Revisiting the deforestation dilemma


BY Heather Kohlmann
Photography by Reuters: Rickey Rogers

In the early ’90s, research linking the greenhouse effect to destruction of the world’s rainforests spurred massive campaigns to save the trees.

The destruction of the Amazon—the planet’s largest rainforest—received the bulk of the attention. The media frenzy peaked in 1994 when McDonald’s successfully sued two Greenpeace activists for handing out pamphlets in London that accused the company of using beef raised on deforested Brazilian land.

But while McDonald’s may have been singled out as the bad guy, the truth is the forest was being destroyed by everyone from local farmers to international logging companies. By 1993, the Amazon had shrunk from 4,100,000 square kilometres to 3,650,000.

Fifteen years later things have only slightly improved. While there have been some victories—pressure from Greenpeace forced McDonald’s to stop using chicken fed on soy grown on deforested land—the Amazon is still losing an estimated 10,000 square kilometres each year, mainly due to continued clearing for pastureland. Today, 18 percent of the original rainforest cover has been lost. Deforestation rates slowed between 2005 and 2006, but this was the result of a drop in Brazil’s economy rather than concern for the environment.

Dr. Philip Fearnside, a research professor at the National Institute for Research in the Amazon in Brazil, says if current deforestation rates continue, we could lose the Amazon rainforest completely by 2080, and with it one of the planet’s largest carbon sinks.

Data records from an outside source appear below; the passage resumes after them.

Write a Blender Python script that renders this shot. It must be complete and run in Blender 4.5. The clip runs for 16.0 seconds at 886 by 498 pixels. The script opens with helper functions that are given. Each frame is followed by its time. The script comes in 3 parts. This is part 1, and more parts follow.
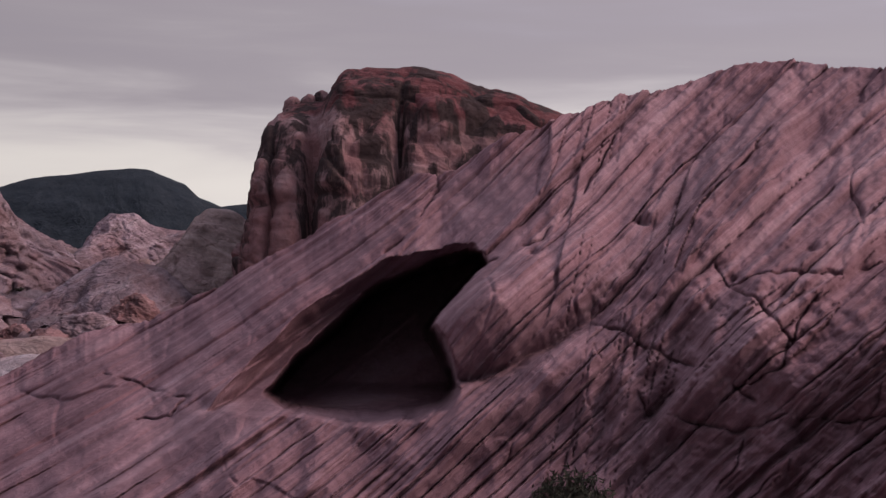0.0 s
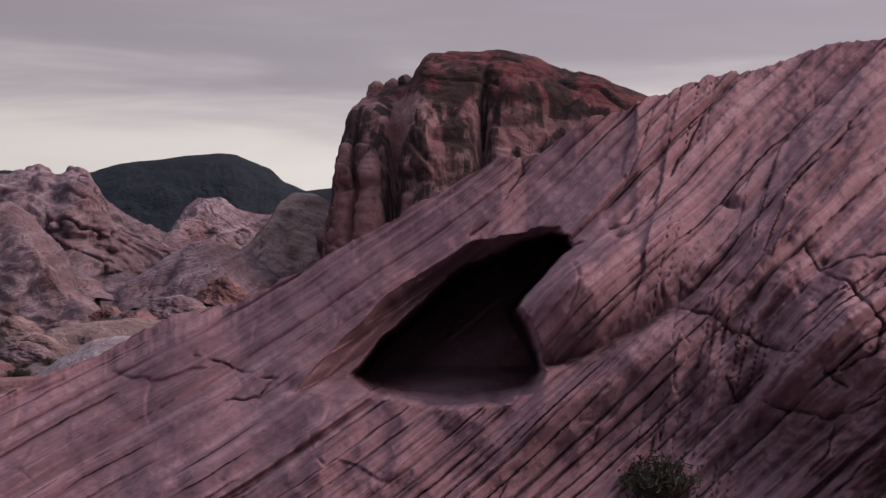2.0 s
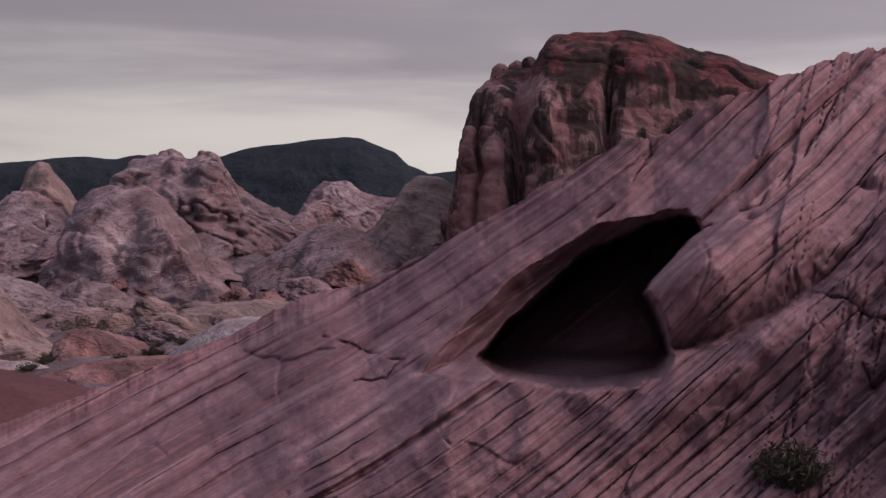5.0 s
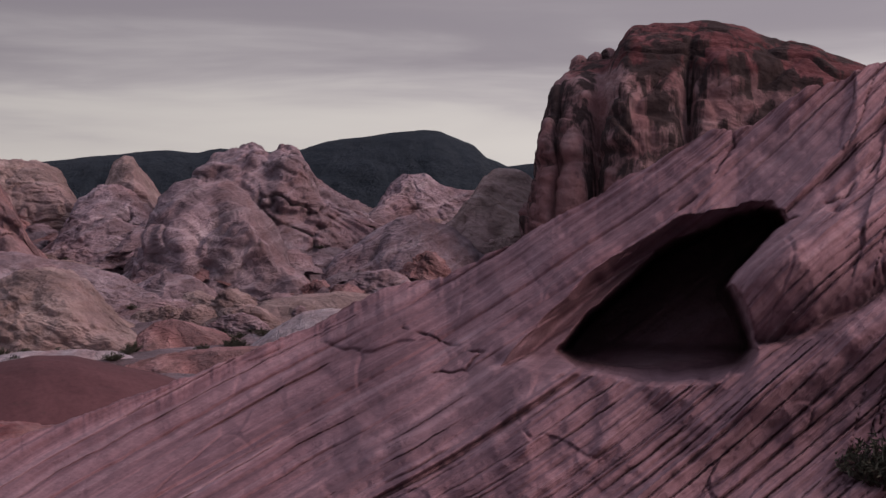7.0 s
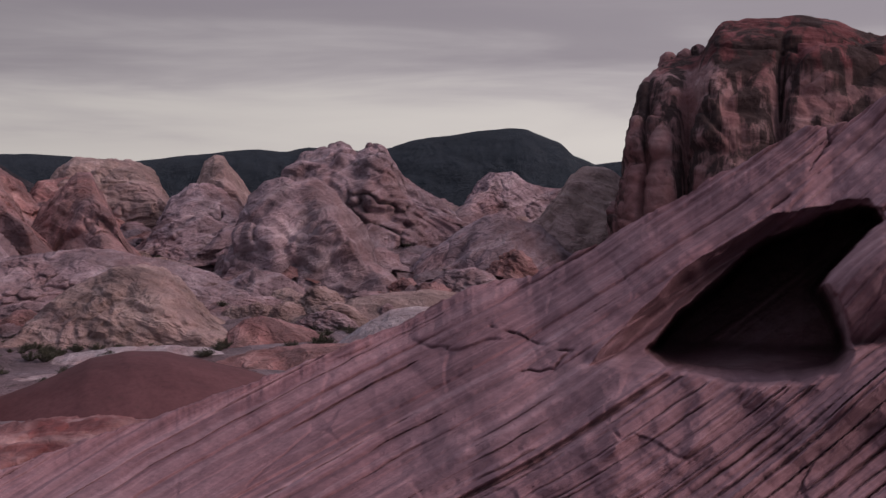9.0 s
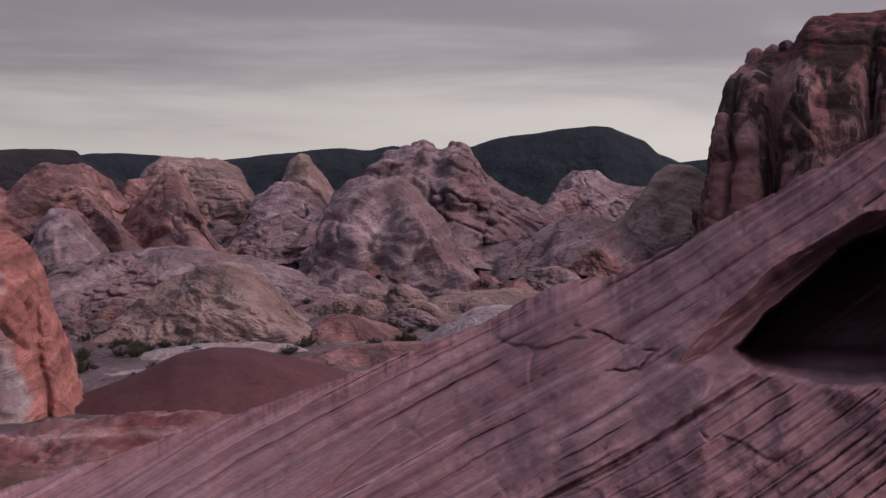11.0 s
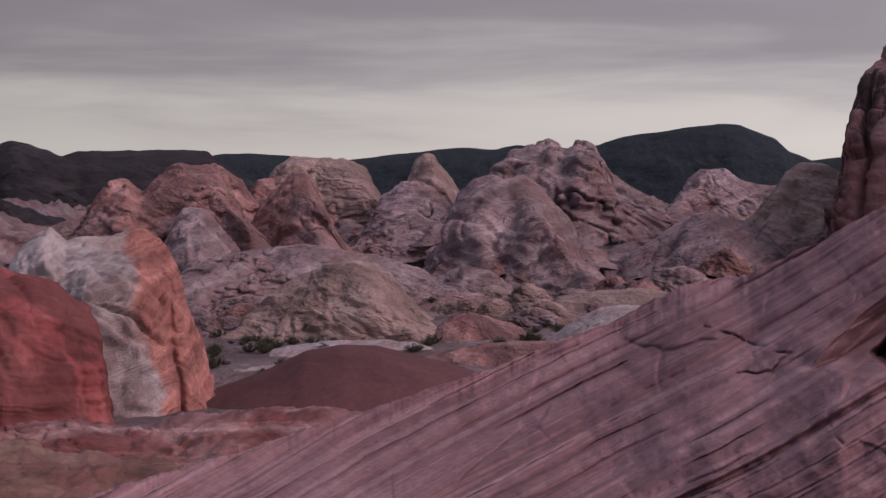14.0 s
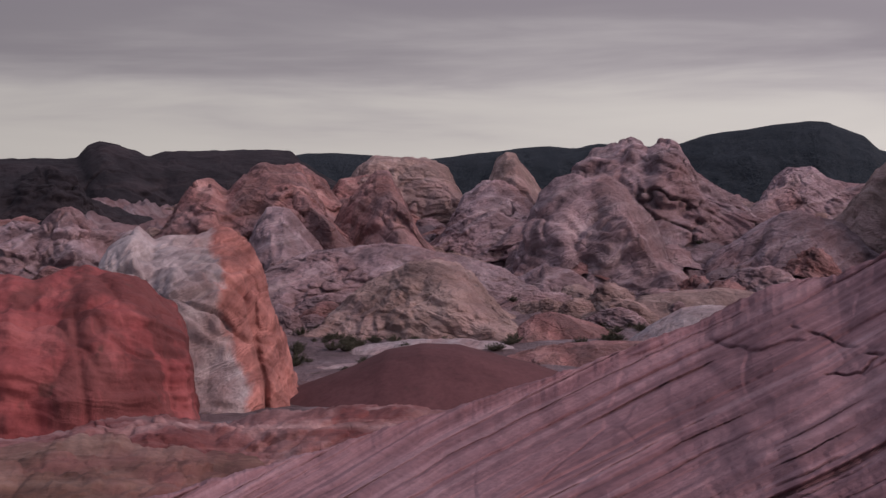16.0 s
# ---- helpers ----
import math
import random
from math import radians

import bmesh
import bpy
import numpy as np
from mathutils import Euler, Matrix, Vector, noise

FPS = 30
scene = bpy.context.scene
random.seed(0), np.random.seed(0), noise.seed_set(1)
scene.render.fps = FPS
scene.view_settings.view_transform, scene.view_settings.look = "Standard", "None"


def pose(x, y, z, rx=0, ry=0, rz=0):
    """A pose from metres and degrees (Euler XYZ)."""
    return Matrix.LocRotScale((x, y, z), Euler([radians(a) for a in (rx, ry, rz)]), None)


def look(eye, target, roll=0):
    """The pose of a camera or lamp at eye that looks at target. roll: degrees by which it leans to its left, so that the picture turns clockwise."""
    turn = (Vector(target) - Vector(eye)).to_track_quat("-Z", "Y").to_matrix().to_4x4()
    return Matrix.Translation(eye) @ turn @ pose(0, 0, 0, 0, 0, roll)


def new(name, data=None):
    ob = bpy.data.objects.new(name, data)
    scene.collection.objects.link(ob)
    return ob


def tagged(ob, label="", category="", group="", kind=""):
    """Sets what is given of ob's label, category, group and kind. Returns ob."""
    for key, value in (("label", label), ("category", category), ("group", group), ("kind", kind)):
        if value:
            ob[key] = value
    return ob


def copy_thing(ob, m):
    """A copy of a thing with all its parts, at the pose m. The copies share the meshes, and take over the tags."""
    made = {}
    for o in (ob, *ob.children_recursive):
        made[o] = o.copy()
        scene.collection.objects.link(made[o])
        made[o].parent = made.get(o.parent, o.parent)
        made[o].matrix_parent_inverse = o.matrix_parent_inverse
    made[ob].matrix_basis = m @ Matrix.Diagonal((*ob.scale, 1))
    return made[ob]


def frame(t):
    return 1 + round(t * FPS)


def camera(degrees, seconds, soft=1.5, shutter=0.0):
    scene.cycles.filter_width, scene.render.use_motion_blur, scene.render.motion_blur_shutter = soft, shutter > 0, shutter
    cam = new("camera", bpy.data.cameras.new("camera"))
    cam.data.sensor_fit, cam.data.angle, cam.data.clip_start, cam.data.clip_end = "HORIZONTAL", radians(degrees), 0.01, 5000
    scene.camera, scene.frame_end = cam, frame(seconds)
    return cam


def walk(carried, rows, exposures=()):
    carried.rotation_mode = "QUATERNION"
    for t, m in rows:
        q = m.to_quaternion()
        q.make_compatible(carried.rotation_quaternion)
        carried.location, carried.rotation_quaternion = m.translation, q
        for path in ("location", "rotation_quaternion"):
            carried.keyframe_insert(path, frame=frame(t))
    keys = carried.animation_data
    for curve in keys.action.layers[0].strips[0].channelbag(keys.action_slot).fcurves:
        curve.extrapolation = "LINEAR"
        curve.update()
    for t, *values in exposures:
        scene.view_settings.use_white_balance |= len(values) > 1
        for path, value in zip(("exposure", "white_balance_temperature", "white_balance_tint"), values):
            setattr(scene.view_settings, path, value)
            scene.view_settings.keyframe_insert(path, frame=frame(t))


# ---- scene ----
cam = camera(39.32, 16.0, soft=1.4)
PATH = [
    (0.0, pose(0.000, 0.000, 0.000, 88.500, -0.508, 0.000)),
    (0.5, pose(-0.005, 0.001, -0.001, 88.306, -0.493, 0.923)),
    (1.0, pose(-0.011, 0.002, -0.002, 88.111, -0.419, 1.857)),
    (1.5, pose(-0.016, 0.003, -0.003, 87.908, -0.417, 2.866)),
    (2.0, pose(-0.022, 0.004, -0.004, 87.719, -0.375, 3.837)),
    (2.5, pose(-0.027, 0.005, -0.005, 87.571, -0.361, 4.854)),
    (3.0, pose(-0.033, 0.006, -0.006, 87.441, -0.322, 5.845)),
    (3.5, pose(-0.038, 0.007, -0.007, 87.282, -0.266, 6.855)),
    (4.0, pose(-0.043, 0.007, -0.008, 87.127, -0.219, 7.827)),
    (6.5, pose(-0.070, 0.009, -0.011, 86.618, -0.082, 12.146)),
    (7.0, pose(-0.075, 0.010, -0.012, 86.547, -0.032, 13.139)),
    (7.5, pose(-0.081, 0.009, -0.012, 86.522, -0.007, 13.988)),
    (8.0, pose(-0.086, 0.009, -0.013, 86.499, 0.018, 15.052)),
    (8.5, pose(-0.091, 0.009, -0.013, 86.477, 0.052, 16.009)),
    (9.0, pose(-0.097, 0.009, -0.014, 86.474, 0.088, 17.135)),
    (11.5, pose(-0.123, 0.004, -0.015, 86.387, 0.227, 21.904)),
    (12.0, pose(-0.128, 0.003, -0.015, 86.378, 0.290, 22.887)),
    (12.5, pose(-0.134, 0.002, -0.015, 86.378, 0.317, 23.750)),
    (13.0, pose(-0.139, 0.000, -0.015, 86.382, 0.336, 24.779)),
    (13.5, pose(-0.144, -0.002, -0.016, 86.389, 0.361, 25.647)),
    (14.0, pose(-0.149, -0.004, -0.016, 86.396, 0.359, 26.691)),
    (14.5, pose(-0.155, -0.006, -0.016, 86.397, 0.424, 27.599)),
    (15.0, pose(-0.160, -0.008, -0.015, 86.396, 0.440, 28.594)),
    (15.5, pose(-0.165, -0.011, -0.015, 86.388, 0.487, 29.463)),
    (16.0, pose(-0.171, -0.013, -0.015, 86.378, 0.513, 30.442)),
]
walk(cam, PATH, ((0.0, 0.1), (4.0, -0.02), (7.0, -0.15), (16.0, -0.13)))

# ---- world, sun ----
SUN_AZ, SUN_EL = 92.0, 34.0          # degrees right of the first view, and above the horizon


def nodes_of(tree):
    tree.nodes.clear()

    def add(kind, **inputs):
        n = tree.nodes.new(kind)
        for key, val in inputs.items():
            if key.startswith("s_"):
                n.inputs[int(key[2:])].default_value = val
        return n

    def link(a, ai, b, bi):
        tree.links.new(a.outputs[ai], b.inputs[bi])
    return add, link


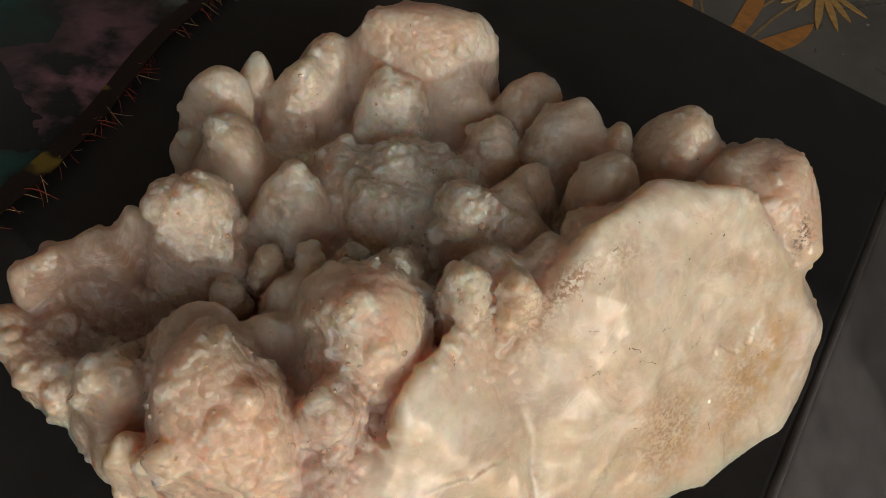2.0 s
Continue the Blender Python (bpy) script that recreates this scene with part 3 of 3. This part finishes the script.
def stone():
    rng = np.random.default_rng(8)
    verts, quads, proud = stone_shape(STEP)
    verts = smoothed(verts, quads, 1)
    norms = vertex_normals(verts, quads)
    x, y, z = verts.T
    front = broken_face(verts)
    # broken face: shallow flakes, each tilted its own way, with low steps between them
    def facets(count, lean, level, seam):
        sites = verts[rng.choice(len(verts), count, replace=False)]
        which, d1, d2 = nearest(verts, sites)
        tilt = rng.normal(size=(len(sites), 3)) * lean
        step = rng.uniform(-level, level, len(sites))
        return (np.einsum("ij,ij->i", verts - sites[which], tilt[which]) + step[which]) * soft(d2 - d1, -seam * 0.4, seam), d2 - d1

    flake, _ = facets(300, 0.060, 0.0003, 0.0035)
    verts = verts + norms * (flake * (0.65 - 0.55 * front))[:, None]
    # shelly scallops of the broken face, which meet in sharp ridges
    pick = np.flatnonzero(front > 0.02)
    for count, hollow, lean in ((60, 1.8, 0.026), (220, 2.4, 0.018)):
        sites = verts[rng.choice(pick, count, replace=False)]
        tilt = rng.normal(size=(count, 3)) * lean
        tree = kdtree.KDTree(count)
        for i, p in enumerate(sites):
            tree.insert(p, i)
        tree.balance()
        low = np.empty(len(pick))
        for j, i in enumerate(pick):
            p = verts[i]
            low[j] = min(hollow * d * d + float((p - sites[k]) @ tilt[k]) for _, k, d in tree.find_n(p, 9))
        low -= low.mean()
        verts[pick] += norms[pick] * (low * front[pick])[:, None]
    where = druse_at(verts)
    frost = np.clip(proud / 0.0014, 0, 1) * (1 - front) * soft(z, 0.02, 0.03)
    norms = vertex_normals(verts, quads)

    me = bpy.data.meshes.new("body")
    me.vertices.add(len(verts))
    me.vertices.foreach_set("co", verts.astype(np.float32).ravel())
    me.loops.add(quads.size)
    me.loops.foreach_set("vertex_index", quads.astype(np.int32).ravel())
    me.polygons.add(len(quads))
    me.polygons.foreach_set("loop_start", np.arange(0, quads.size, 4, dtype=np.int32))
    me.update(calc_edges=True)
    me.validate()
    me.polygons.foreach_set("use_smooth", [True] * len(me.polygons))
    me.materials.append(QUARTZ)
    x, y, z = verts.T

    def spot(px, py, r, stretch=1.0, turn=0.0):
        a, b = x - px, y - py
        s, q = math.sin(radians(turn)), math.cos(radians(turn))
        a, b = a * q + b * s, b * q - a * s
        return np.exp(-((a / stretch) ** 2 + b ** 2) / r ** 2)

    # mask of the red-brown hollow and the knob flank, with painted shade
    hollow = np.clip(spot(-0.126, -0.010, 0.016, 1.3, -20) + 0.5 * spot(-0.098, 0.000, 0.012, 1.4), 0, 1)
    pink = np.clip(spot(-0.080, -0.048, 0.034) + 0.9 * spot(-0.043, -0.022, 0.020) + spot(0.092, 0.036, 0.022) + spot(-0.140, -0.01, 0.024)
                   + 0.6 * spot(-0.036, 0.105, 0.02, 1.5), 0, 1)
    mauve = np.clip(spot(-0.052, -0.048, 0.009, 1.8, 80), 0, 1)
    zone = np.stack([pink, front, mauve, np.ones(len(verts))], 1).astype(np.float32)
    me.color_attributes.new("zone", "FLOAT_COLOR", "POINT").data.foreach_set("color", zone.ravel())
    rust = np.clip(1.2 * spot(0.013, -0.007, 0.0026, 2.2, 35) + 0.4 * spot(0.028, 0.000, 0.003, 2.5, 25) + 0.5 * spot(0.002, -0.012, 0.007)
                   + 0.6 * spot(0.058, -0.028, 0.008, 1.6, 30) + 0.4 * spot(0.085, -0.012, 0.010), 0, 1)
    dark = np.clip(1.2 * spot(0.098, 0.022, 0.0035) + 0.6 * spot(-0.108, 0.055, 0.004) + 0.8 * spot(-0.027, -0.008, 0.004), 0, 1)
    ochre = np.clip(0.8 * spot(0.098, -0.004, 0.010, 2.0, 55) + 0.7 * spot(0.062, -0.030, 0.012, 2.2, 30) + 0.5 * spot(0.085, 0.0, 0.012)
                    + 0.6 * spot(-0.010, -0.014, 0.006, 1.5) + 0.35 * spot(-0.06, -0.02, 0.006), 0, 1)
    milk = np.clip(spot(0.113, 0.004, 0.009, 1.9, 60) + 0.8 * spot(-0.022, -0.042, 0.011, 1.5, 45) + 0.5 * spot(0.040, 0.004, 0.012, 1.5, 30)
                   + 0.6 * spot(0.075, -0.028, 0.007, 2.0, 30) + 0.5 * spot(-0.045, -0.066, 0.008, 2.0), 0, 1) * front
    # white tips of some knobs
    for px, py, r, w in ((-0.074, 0.034, 0.0055, 0.9), (-0.067, 0.031, 0.004, 0.8), (-0.077, 0.085, 0.006, 0.8), (-0.020, -0.011, 0.005, 0.8), (-0.046, -0.022, 0.0028, 1.0),
                         (-0.100, 0.013, 0.0035, 0.9), (-0.018, 0.025, 0.004, 0.8), (-0.015, 0.031, 0.003, 0.8), (-0.056, -0.044, 0.003, 0.9), (-0.050, 0.027, 0.002, 1.0)):
        milk = np.maximum(milk, w * spot(px, py, r) * (1 - front))
    grain = np.stack([frost, where * (1 - front), milk, np.ones(len(verts))], 1).astype(np.float32)
    me.color_attributes.new("grain", "FLOAT_COLOR", "POINT").data.foreach_set("color", grain.ravel())
    stain_shade = np.stack([rust, dark, ochre, hollow], 1).astype(np.float32)
    me.color_attributes.new("stain_shade", "FLOAT_COLOR", "POINT").data.foreach_set("color", stain_shade.ravel())

    base = tagged(new("quartz_geode"), "pale pink and white quartz geode with rounded druzy knobs", "geode")
    body = new("body", me)
    body.parent = base
    out = Stone()
    out.base, out.verts, out.norms, out.front = base, verts, norms, front
    return out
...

The Amazon isn’t the only rainforest still at risk. Canada’s Great Bear Rainforest—the world’s largest temperate rainforest—is also threatened by clear cutting, which has led Environment Minister John Baird to pledge $30 million as part of a $120 million project to protect it.

While mainstream media may have pulled rainforests from the front page, their preservation is still a priority for environmental organizations and many are still actively campaigning to save the Amazon. In October 2007, nine NGOs, including Greenpeace, created a proposal that would end deforestation in the Amazon region by 2015.